Copy nothing but the text: reproduce each line of the listing exactly and leave the pictures out.
-*-
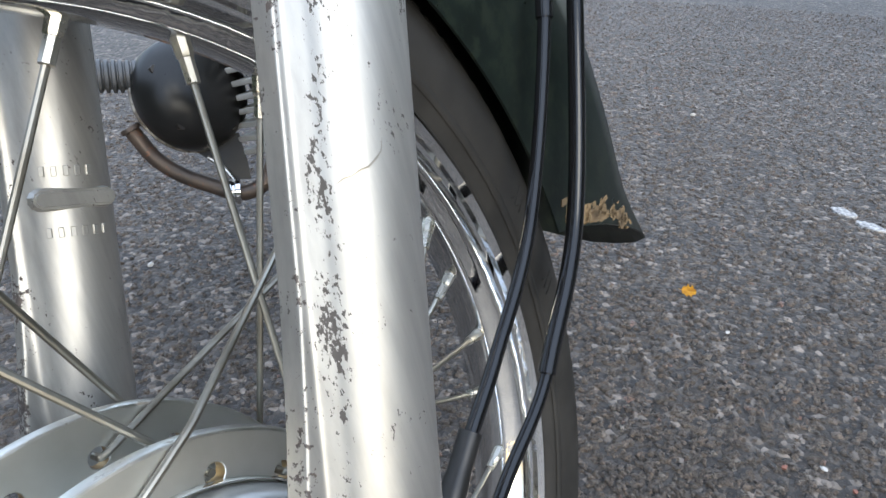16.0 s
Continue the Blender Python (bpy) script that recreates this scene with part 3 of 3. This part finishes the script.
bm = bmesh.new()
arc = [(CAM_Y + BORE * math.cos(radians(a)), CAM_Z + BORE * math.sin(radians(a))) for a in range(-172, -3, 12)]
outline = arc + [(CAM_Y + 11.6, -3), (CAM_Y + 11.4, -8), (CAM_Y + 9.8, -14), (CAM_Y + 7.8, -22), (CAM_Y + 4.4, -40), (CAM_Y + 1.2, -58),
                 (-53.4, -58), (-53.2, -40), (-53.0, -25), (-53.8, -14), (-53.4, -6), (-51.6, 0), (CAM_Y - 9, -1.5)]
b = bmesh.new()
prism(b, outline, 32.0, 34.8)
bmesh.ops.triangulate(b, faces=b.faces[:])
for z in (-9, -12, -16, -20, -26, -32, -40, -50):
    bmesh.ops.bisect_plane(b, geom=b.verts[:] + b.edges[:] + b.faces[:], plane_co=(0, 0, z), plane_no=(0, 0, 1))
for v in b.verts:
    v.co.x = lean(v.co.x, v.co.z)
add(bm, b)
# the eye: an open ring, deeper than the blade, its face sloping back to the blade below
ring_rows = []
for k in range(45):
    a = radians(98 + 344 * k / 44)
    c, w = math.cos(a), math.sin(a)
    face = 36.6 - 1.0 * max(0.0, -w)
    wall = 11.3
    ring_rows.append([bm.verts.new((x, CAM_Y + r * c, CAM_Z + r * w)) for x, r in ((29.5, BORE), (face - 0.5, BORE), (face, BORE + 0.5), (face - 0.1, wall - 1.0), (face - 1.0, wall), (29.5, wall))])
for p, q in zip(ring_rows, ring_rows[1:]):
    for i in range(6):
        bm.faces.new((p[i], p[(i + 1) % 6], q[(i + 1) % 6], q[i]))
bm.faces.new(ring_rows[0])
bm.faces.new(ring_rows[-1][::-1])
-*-
Solution for this exercise:
16.0 s
Continue the Blender Python (bpy) script that recreates this scene with part 3 of 3. This part finishes the script.
bm = bmesh.new()
arc = [(CAM_Y + BORE * math.cos(radians(a)), CAM_Z + BORE * math.sin(radians(a))) for a in range(-172, -3, 12)]
outline = arc + [(CAM_Y + 11.6, -3), (CAM_Y + 11.4, -8), (CAM_Y + 9.8, -14), (CAM_Y + 7.8, -22), (CAM_Y + 4.4, -40), (CAM_Y + 1.2, -58),
                 (-53.4, -58), (-53.2, -40), (-53.0, -25), (-53.8, -14), (-53.4, -6), (-51.6, 0), (CAM_Y - 9, -1.5)]
b = bmesh.new()
prism(b, outline, 32.0, 34.8)
bmesh.ops.triangulate(b, faces=b.faces[:])
for z in (-9, -12, -16, -20, -26, -32, -40, -50):
    bmesh.ops.bisect_plane(b, geom=b.verts[:] + b.edges[:] + b.faces[:], plane_co=(0, 0, z), plane_no=(0, 0, 1))
for v in b.verts:
    v.co.x = lean(v.co.x, v.co.z)
add(bm, b)
# the eye: an open ring, deeper than the blade, its face sloping back to the blade below
ring_rows = []
for k in range(45):
    a = radians(98 + 344 * k / 44)
    c, w = math.cos(a), math.sin(a)
    face = 36.6 - 1.0 * max(0.0, -w)
    wall = 11.3
    ring_rows.append([bm.verts.new((x, CAM_Y + r * c, CAM_Z + r * w)) for x, r in ((29.5, BORE), (face - 0.5, BORE), (face, BORE + 0.5), (face - 0.1, wall - 1.0), (face - 1.0, wall), (29.5, wall))])
for p, q in zip(ring_rows, ring_rows[1:]):
    for i in range(6):
        bm.faces.new((p[i], p[(i + 1) % 6], q[(i + 1) % 6], q[i]))
bm.faces.new(ring_rows[0])
bm.faces.new(ring_rows[-1][::-1])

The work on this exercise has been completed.